The current series in his India Uncut blog follows his journeys through Tamil Nadu as he visits the areas hit by the tsunami. I had put a post from this blog a few days ago. I strongly recommend visiting his blog and reading the whole thing. Here are a couple of quotes from various posts
Why does it take the context of a natural disaster to evoke compassion?
Many of the relief organisations that drive down don’t bother to actually spend time in a village and assess its needs – they simply thrust things into the hands that reach out into their truck, and then they drive off.
The consequence of this is that the strongest people end up getting all the goodies, and this happens time and again, as truck after relief truck passes by. The regular winners of booty may even start hoarding the supplies they get their hands on.
I had written earlier about the government apathy at Nagapattinam, and about the diversion of government resources to look after VIPs, but the government is not so useless everywhere.

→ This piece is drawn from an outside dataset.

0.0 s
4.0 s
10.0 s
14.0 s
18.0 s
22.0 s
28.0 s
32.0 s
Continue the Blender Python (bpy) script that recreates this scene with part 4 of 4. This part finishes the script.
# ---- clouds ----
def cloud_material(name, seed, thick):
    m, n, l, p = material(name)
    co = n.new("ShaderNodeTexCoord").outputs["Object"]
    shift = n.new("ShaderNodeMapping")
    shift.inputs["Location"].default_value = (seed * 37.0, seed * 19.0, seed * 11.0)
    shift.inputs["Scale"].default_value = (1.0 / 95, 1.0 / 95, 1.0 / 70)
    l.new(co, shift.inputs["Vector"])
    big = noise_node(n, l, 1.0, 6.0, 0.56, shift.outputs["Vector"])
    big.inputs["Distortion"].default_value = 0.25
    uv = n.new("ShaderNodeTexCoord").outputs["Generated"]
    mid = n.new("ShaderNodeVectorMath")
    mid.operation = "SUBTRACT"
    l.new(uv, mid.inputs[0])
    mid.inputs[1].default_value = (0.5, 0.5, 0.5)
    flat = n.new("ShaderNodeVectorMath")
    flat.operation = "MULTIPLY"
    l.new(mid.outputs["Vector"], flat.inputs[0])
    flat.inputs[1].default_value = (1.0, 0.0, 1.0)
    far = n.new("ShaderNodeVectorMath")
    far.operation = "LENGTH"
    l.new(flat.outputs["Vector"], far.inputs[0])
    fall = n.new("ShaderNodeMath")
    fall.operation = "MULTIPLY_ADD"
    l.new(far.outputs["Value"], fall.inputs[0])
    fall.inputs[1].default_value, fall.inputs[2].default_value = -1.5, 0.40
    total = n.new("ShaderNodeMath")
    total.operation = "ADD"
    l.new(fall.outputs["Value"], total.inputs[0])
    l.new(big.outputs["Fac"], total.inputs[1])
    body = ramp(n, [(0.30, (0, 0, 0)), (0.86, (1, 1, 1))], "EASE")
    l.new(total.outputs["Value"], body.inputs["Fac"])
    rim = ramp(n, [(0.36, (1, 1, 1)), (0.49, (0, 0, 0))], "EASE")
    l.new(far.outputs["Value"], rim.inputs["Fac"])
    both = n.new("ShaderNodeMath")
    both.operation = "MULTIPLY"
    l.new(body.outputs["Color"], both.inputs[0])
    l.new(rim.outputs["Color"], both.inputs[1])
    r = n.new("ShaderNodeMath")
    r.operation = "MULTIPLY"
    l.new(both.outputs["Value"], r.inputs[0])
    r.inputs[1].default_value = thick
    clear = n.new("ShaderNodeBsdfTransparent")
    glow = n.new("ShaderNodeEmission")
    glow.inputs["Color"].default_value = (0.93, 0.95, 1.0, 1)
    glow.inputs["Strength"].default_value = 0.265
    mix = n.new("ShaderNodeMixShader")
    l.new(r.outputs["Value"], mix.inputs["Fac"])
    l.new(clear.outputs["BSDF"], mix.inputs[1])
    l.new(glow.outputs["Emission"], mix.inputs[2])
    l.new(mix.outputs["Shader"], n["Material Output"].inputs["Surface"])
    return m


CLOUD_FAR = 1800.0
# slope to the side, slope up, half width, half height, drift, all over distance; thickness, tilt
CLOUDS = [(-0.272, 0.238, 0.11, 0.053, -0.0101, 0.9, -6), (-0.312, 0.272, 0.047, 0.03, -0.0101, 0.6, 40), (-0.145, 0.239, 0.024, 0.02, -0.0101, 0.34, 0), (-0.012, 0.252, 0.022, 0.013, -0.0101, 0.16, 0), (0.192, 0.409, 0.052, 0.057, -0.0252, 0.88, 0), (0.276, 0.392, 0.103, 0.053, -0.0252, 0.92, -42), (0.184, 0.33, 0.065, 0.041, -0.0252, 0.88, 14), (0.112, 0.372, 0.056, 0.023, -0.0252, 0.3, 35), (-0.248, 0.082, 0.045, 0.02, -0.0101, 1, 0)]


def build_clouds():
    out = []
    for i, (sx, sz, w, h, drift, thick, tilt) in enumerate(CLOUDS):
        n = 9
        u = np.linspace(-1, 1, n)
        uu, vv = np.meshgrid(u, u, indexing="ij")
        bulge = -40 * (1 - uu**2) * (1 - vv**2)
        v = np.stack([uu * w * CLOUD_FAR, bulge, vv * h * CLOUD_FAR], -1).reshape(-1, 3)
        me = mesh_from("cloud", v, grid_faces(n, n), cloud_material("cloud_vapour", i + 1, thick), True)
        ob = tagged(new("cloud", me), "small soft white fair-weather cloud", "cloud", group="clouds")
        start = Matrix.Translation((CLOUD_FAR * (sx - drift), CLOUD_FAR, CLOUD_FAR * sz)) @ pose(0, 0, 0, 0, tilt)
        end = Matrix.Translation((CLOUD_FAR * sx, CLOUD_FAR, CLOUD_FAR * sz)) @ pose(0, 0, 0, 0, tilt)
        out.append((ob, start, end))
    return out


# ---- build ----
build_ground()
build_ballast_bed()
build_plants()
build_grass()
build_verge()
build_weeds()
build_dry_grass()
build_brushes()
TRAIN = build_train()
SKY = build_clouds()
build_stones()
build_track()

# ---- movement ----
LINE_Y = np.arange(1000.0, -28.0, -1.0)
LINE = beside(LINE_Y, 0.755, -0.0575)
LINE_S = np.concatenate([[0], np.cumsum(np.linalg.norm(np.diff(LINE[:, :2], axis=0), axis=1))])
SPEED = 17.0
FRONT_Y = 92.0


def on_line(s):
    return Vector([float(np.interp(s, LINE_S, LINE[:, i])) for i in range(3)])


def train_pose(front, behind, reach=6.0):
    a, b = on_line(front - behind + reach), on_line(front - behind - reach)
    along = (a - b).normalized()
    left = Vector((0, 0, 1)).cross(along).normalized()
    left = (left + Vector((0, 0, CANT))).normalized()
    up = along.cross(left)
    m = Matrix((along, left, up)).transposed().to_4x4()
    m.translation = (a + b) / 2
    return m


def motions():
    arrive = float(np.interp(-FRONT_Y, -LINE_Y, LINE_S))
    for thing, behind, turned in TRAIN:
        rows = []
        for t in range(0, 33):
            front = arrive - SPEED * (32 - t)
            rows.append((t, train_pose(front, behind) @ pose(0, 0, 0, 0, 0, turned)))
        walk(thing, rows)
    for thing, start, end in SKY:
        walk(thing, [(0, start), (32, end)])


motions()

I hear at the AID India office that a number of people who support the organisation have protested their tie-up with the Democratic Youth Forum of India (DYFI) at a grassroots level. Yet others are complaining about the relief work that the RSS is doing in the villages. They are all afraid that these organisations – DYFI has a communist affiliation, and RSS, of course, propagates Hindutva – will make political capital out of their social work here.
Such criticism is unjustified. I am against both communists and religious fundamentalists, but not in this context. On the political and economic arena, I think the ideas of the extreme right and well as the extreme left are misguided and bad for the country. But on a social level, the work they do is exemplary, and at a level of commitment that few others can match.